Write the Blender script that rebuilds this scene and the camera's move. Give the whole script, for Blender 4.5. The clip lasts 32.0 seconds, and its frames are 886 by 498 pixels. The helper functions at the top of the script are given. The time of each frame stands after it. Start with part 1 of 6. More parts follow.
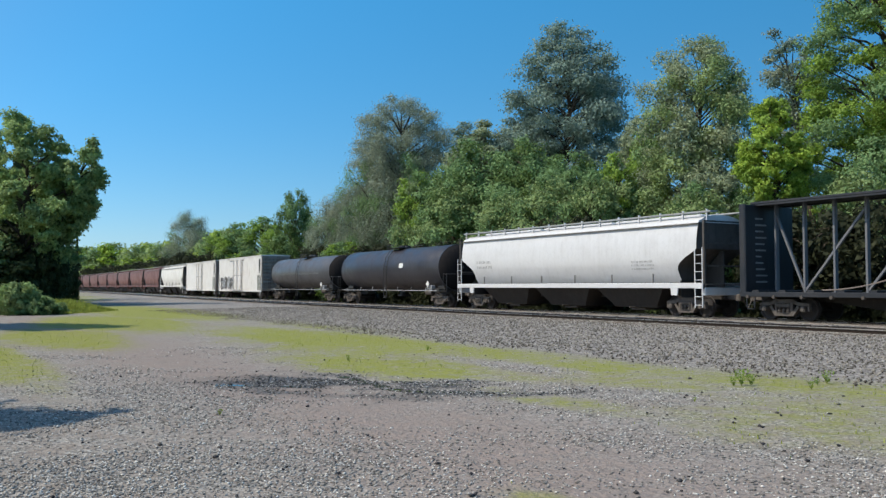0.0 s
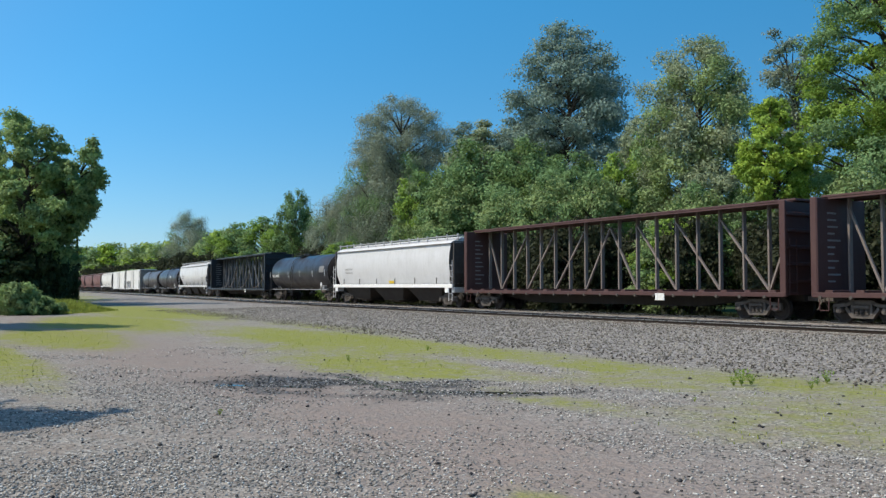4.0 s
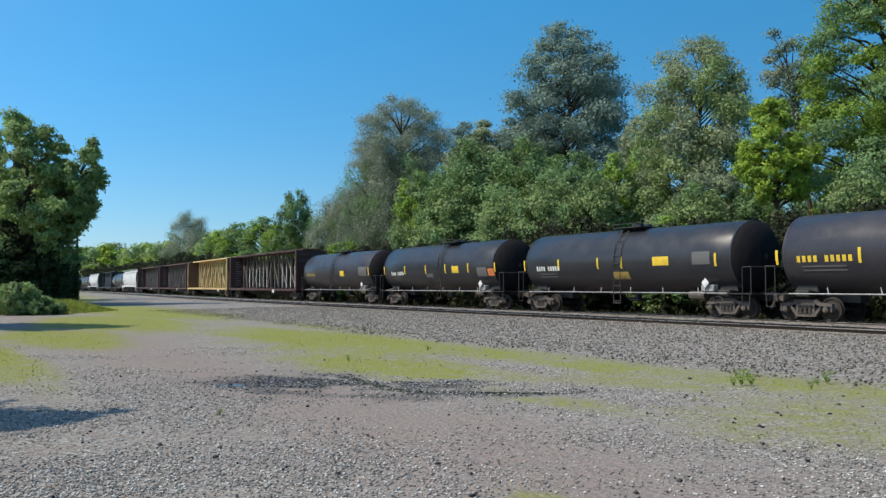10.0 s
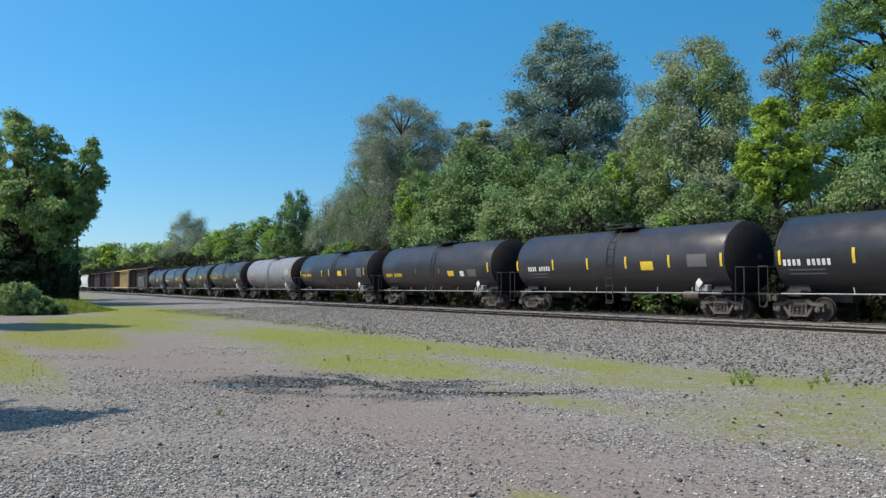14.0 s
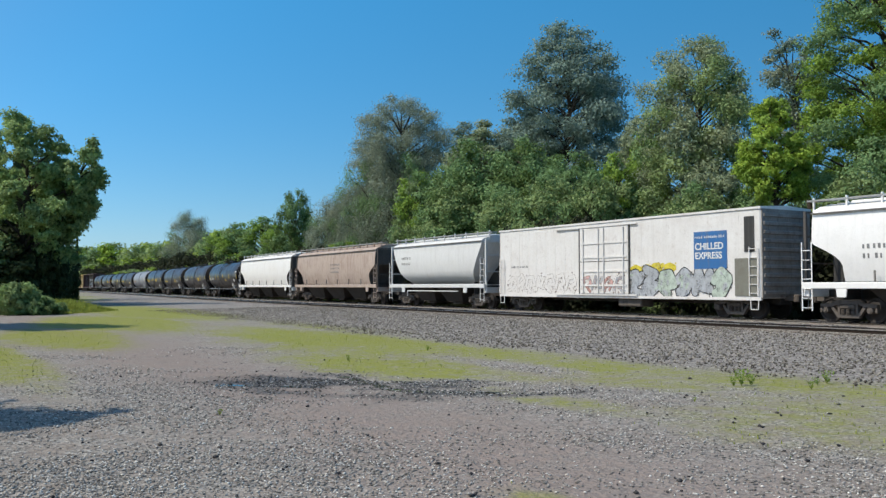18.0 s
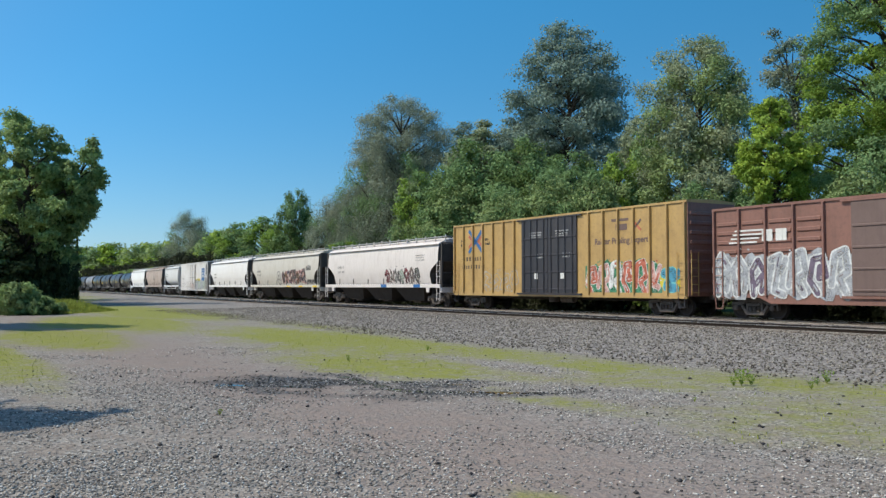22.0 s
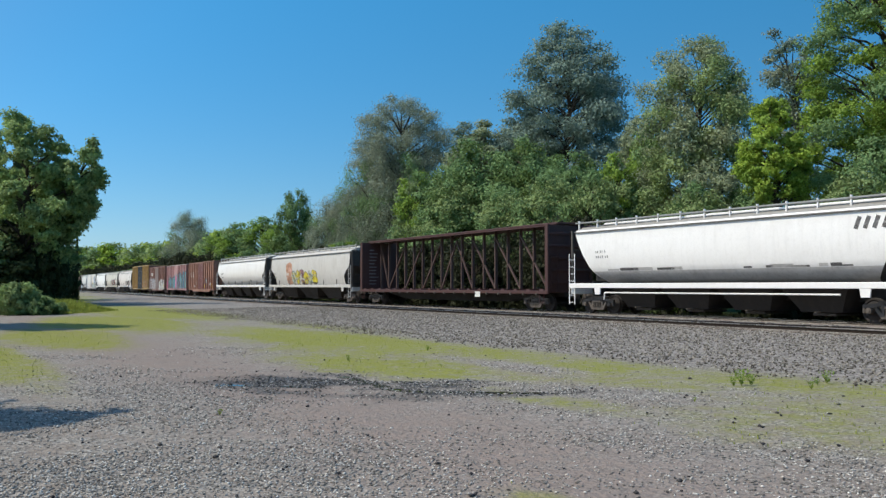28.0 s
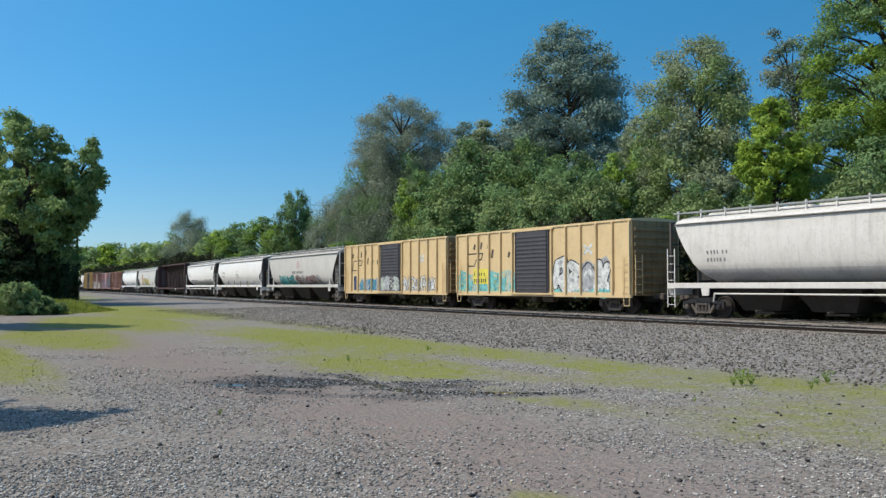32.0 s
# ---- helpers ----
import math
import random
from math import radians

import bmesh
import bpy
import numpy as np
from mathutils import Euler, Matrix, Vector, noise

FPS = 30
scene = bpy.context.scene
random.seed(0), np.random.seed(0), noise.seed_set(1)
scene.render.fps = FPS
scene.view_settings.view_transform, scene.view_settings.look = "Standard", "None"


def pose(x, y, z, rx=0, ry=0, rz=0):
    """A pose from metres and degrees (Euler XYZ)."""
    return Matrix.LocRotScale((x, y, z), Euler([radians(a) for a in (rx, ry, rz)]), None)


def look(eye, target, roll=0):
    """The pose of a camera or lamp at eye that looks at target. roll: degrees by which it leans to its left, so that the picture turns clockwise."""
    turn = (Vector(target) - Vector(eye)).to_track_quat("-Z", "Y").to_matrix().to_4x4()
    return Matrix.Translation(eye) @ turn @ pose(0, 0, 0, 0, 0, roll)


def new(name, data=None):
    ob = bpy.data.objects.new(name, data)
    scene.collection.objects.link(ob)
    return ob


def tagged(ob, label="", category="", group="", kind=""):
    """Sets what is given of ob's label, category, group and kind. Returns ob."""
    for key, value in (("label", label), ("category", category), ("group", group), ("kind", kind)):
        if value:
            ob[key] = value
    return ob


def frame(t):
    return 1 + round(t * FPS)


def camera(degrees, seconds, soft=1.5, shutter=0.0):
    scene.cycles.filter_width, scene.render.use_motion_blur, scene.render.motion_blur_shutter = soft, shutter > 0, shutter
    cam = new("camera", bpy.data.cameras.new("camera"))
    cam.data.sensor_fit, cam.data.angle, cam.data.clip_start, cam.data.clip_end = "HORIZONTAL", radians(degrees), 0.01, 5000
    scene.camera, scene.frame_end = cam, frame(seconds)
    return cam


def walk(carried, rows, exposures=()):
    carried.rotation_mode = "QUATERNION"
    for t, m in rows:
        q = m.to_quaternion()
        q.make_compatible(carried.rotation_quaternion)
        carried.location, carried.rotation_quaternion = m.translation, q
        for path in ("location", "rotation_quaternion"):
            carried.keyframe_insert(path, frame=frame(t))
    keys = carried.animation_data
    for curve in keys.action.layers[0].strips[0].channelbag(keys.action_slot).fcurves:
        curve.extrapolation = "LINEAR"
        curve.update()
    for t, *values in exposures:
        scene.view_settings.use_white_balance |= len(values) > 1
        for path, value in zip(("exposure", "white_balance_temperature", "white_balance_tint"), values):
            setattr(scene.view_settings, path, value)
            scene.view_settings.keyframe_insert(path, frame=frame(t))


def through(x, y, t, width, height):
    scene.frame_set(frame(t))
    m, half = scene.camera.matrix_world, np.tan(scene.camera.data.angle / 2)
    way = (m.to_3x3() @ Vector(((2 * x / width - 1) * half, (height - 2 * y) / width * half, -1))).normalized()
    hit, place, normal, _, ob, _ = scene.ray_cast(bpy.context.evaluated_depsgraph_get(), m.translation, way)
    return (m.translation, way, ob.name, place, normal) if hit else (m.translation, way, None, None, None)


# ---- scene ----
cam = camera(53.68, 32.0, soft=1.38)
EYE_Z = 1.65
AIM = pose(0, 0, EYE_Z, 92.44, 0, 0)
walk(cam, [(0.0, AIM), (32.0, AIM)], exposures=[(0.0, 0.25), (12.0, 0.26), (17.0, 0.20), (19.0, 0.09), (22.0, 0.13), (24.0, 0.20), (25.0, 0.09), (28.0, 0.12), (29.0, 0.0), (29.6, -0.14), (30.3, -0.08), (31.0, -0.03), (32.0, 0.09)])

# ---- light ----
SUN_AZ = (-0.966, -0.259)
SUN_EL = radians(50)
world = bpy.data.worlds.new("sky")
scene.world = world
world.use_nodes = True
wn = world.node_tree.nodes
sky = wn.new("ShaderNodeTexSky")
sky.sky_type = "NISHITA"
sky.sun_disc = False
sky.sun_elevation = SUN_EL
sky.sun_rotation = math.atan2(SUN_AZ[0], SUN_AZ[1])
sky.altitude = 200
sky.air_density = 0.9
sky.dust_density = 0.6
sky.ozone_density = 2.6
deep = wn.new("ShaderNodeHueSaturation")
deep.inputs["Hue"].default_value = 0.496
wn["Background"].inputs[1].default_value = 0.15
world.node_tree.links.new(sky.outputs[0], deep.inputs["Color"])
azure = wn.new("ShaderNodeMix")
azure.data_type = "RGBA"
azure.inputs[7].default_value = (0.22, 2.24, 4.45, 1)
world.node_tree.links.new(deep.outputs[0], azure.inputs[6])
world.node_tree.links.new(azure.outputs[2], wn["Background"].inputs[0])
# the blue is deepest away from the sun and pales towards it
h_az = math.hypot(*SUN_AZ)
TO_SUN = (SUN_AZ[0] / h_az * math.cos(SUN_EL), SUN_AZ[1] / h_az * math.cos(SUN_EL), math.sin(SUN_EL))
toward = wn.new("ShaderNodeVectorMath")
toward.operation = "DOT_PRODUCT"
toward.inputs[1].default_value = TO_SUN
world.node_tree.links.new(wn.new("ShaderNodeTexCoord").outputs["Generated"], toward.inputs[0])
for sock, near_sun, away in ((deep.inputs["Saturation"], 0.85, 1.34), (azure.inputs[0], 0.12, 0.44)):
    pale = wn.new("ShaderNodeMapRange")
    pale.interpolation_type = "SMOOTHSTEP"
    pale.inputs[1].default_value, pale.inputs[2].default_value = 0.20, 0.85
    pale.inputs[3].default_value, pale.inputs[4].default_value = away, near_sun
    world.node_tree.links.new(toward.outputs["Value"], pale.inputs[0])
    world.node_tree.links.new(pale.outputs[0], sock)
dim = wn.new("ShaderNodeMapRange")
dim.inputs[1].default_value, dim.inputs[2].default_value = -0.40, 0.25
dim.inputs[3].default_value, dim.inputs[4].default_value = 0.094, 0.16
world.node_tree.links.new(toward.outputs["Value"], dim.inputs[0])
world.node_tree.links.new(dim.outputs[0], wn["Background"].inputs[1])
sun_data = bpy.data.lights.new("sun", "SUN")
sun_data.energy = 3.55
sun_data.angle = radians(0.53)
sun_data.color = (1.0, 0.925, 0.775)
sun = new("sun", sun_data)
sun.matrix_world = look(tuple(100 * v for v in TO_SUN), (0, 0, 0))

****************

Exercise task:
Pictures in the data above should not be copied; transcribe everything else exactly.

The response:
Write the Blender script that rebuilds this scene and the camera's move. Give the whole script, for Blender 4.5. The clip lasts 32.0 seconds, and its frames are 886 by 498 pixels. The helper functions at the top of the script are given. The time of each frame stands after it. Start with part 1 of 6. More parts follow.
0.0 s
4.0 s
10.0 s
14.0 s
18.0 s
22.0 s
28.0 s
32.0 s
# ---- helpers ----
import math
import random
from math import radians

import bmesh
import bpy
import numpy as np
from mathutils import Euler, Matrix, Vector, noise

FPS = 30
scene = bpy.context.scene
random.seed(0), np.random.seed(0), noise.seed_set(1)
scene.render.fps = FPS
scene.view_settings.view_transform, scene.view_settings.look = "Standard", "None"


def pose(x, y, z, rx=0, ry=0, rz=0):
    """A pose from metres and degrees (Euler XYZ)."""
    return Matrix.LocRotScale((x, y, z), Euler([radians(a) for a in (rx, ry, rz)]), None)


def look(eye, target, roll=0):
    """The pose of a camera or lamp at eye that looks at target. roll: degrees by which it leans to its left, so that the picture turns clockwise."""
    turn = (Vector(target) - Vector(eye)).to_track_quat("-Z", "Y").to_matrix().to_4x4()
    return Matrix.Translation(eye) @ turn @ pose(0, 0, 0, 0, 0, roll)


def new(name, data=None):
    ob = bpy.data.objects.new(name, data)
    scene.collection.objects.link(ob)
    return ob


def tagged(ob, label="", category="", group="", kind=""):
    """Sets what is given of ob's label, category, group and kind. Returns ob."""
    for key, value in (("label", label), ("category", category), ("group", group), ("kind", kind)):
        if value:
            ob[key] = value
    return ob


def frame(t):
    return 1 + round(t * FPS)


def camera(degrees, seconds, soft=1.5, shutter=0.0):
    scene.cycles.filter_width, scene.render.use_motion_blur, scene.render.motion_blur_shutter = soft, shutter > 0, shutter
    cam = new("camera", bpy.data.cameras.new("camera"))
    cam.data.sensor_fit, cam.data.angle, cam.data.clip_start, cam.data.clip_end = "HORIZONTAL", radians(degrees), 0.01, 5000
    scene.camera, scene.frame_end = cam, frame(seconds)
    return cam


def walk(carried, rows, exposures=()):
    carried.rotation_mode = "QUATERNION"
    for t, m in rows:
        q = m.to_quaternion()
        q.make_compatible(carried.rotation_quaternion)
        carried.location, carried.rotation_quaternion = m.translation, q
        for path in ("location", "rotation_quaternion"):
            carried.keyframe_insert(path, frame=frame(t))
    keys = carried.animation_data
    for curve in keys.action.layers[0].strips[0].channelbag(keys.action_slot).fcurves:
        curve.extrapolation = "LINEAR"
        curve.update()
    for t, *values in exposures:
        scene.view_settings.use_white_balance |= len(values) > 1
        for path, value in zip(("exposure", "white_balance_temperature", "white_balance_tint"), values):
            setattr(scene.view_settings, path, value)
            scene.view_settings.keyframe_insert(path, frame=frame(t))


def through(x, y, t, width, height):
    scene.frame_set(frame(t))
    m, half = scene.camera.matrix_world, np.tan(scene.camera.data.angle / 2)
    way = (m.to_3x3() @ Vector(((2 * x / width - 1) * half, (height - 2 * y) / width * half, -1))).normalized()
    hit, place, normal, _, ob, _ = scene.ray_cast(bpy.context.evaluated_depsgraph_get(), m.translation, way)
    return (m.translation, way, ob.name, place, normal) if hit else (m.translation, way, None, None, None)


# ---- scene ----
cam = camera(53.68, 32.0, soft=1.38)
EYE_Z = 1.65
AIM = pose(0, 0, EYE_Z, 92.44, 0, 0)
walk(cam, [(0.0, AIM), (32.0, AIM)], exposures=[(0.0, 0.25), (12.0, 0.26), (17.0, 0.20), (19.0, 0.09), (22.0, 0.13), (24.0, 0.20), (25.0, 0.09), (28.0, 0.12), (29.0, 0.0), (29.6, -0.14), (30.3, -0.08), (31.0, -0.03), (32.0, 0.09)])

# ---- light ----
SUN_AZ = (-0.966, -0.259)
SUN_EL = radians(50)
world = bpy.data.worlds.new("sky")
scene.world = world
world.use_nodes = True
wn = world.node_tree.nodes
sky = wn.new("ShaderNodeTexSky")
sky.sky_type = "NISHITA"
sky.sun_disc = False
sky.sun_elevation = SUN_EL
sky.sun_rotation = math.atan2(SUN_AZ[0], SUN_AZ[1])
sky.altitude = 200
sky.air_density = 0.9
sky.dust_density = 0.6
sky.ozone_density = 2.6
deep = wn.new("ShaderNodeHueSaturation")
deep.inputs["Hue"].default_value = 0.496
wn["Background"].inputs[1].default_value = 0.15
world.node_tree.links.new(sky.outputs[0], deep.inputs["Color"])
azure = wn.new("ShaderNodeMix")
azure.data_type = "RGBA"
azure.inputs[7].default_value = (0.22, 2.24, 4.45, 1)
world.node_tree.links.new(deep.outputs[0], azure.inputs[6])
world.node_tree.links.new(azure.outputs[2], wn["Background"].inputs[0])
# the blue is deepest away from the sun and pales towards it
h_az = math.hypot(*SUN_AZ)
TO_SUN = (SUN_AZ[0] / h_az * math.cos(SUN_EL), SUN_AZ[1] / h_az * math.cos(SUN_EL), math.sin(SUN_EL))
toward = wn.new("ShaderNodeVectorMath")
toward.operation = "DOT_PRODUCT"
toward.inputs[1].default_value = TO_SUN
world.node_tree.links.new(wn.new("ShaderNodeTexCoord").outputs["Generated"], toward.inputs[0])
for sock, near_sun, away in ((deep.inputs["Saturation"], 0.85, 1.34), (azure.inputs[0], 0.12, 0.44)):
    pale = wn.new("ShaderNodeMapRange")
    pale.interpolation_type = "SMOOTHSTEP"
    pale.inputs[1].default_value, pale.inputs[2].default_value = 0.20, 0.85
    pale.inputs[3].default_value, pale.inputs[4].default_value = away, near_sun
    world.node_tree.links.new(toward.outputs["Value"], pale.inputs[0])
    world.node_tree.links.new(pale.outputs[0], sock)
dim = wn.new("ShaderNodeMapRange")
dim.inputs[1].default_value, dim.inputs[2].default_value = -0.40, 0.25
dim.inputs[3].default_value, dim.inputs[4].default_value = 0.094, 0.16
world.node_tree.links.new(toward.outputs["Value"], dim.inputs[0])
world.node_tree.links.new(dim.outputs[0], wn["Background"].inputs[1])
sun_data = bpy.data.lights.new("sun", "SUN")
sun_data.energy = 3.55
sun_data.angle = radians(0.53)
sun_data.color = (1.0, 0.925, 0.775)
sun = new("sun", sun_data)
sun.matrix_world = look(tuple(100 * v for v in TO_SUN), (0, 0, 0))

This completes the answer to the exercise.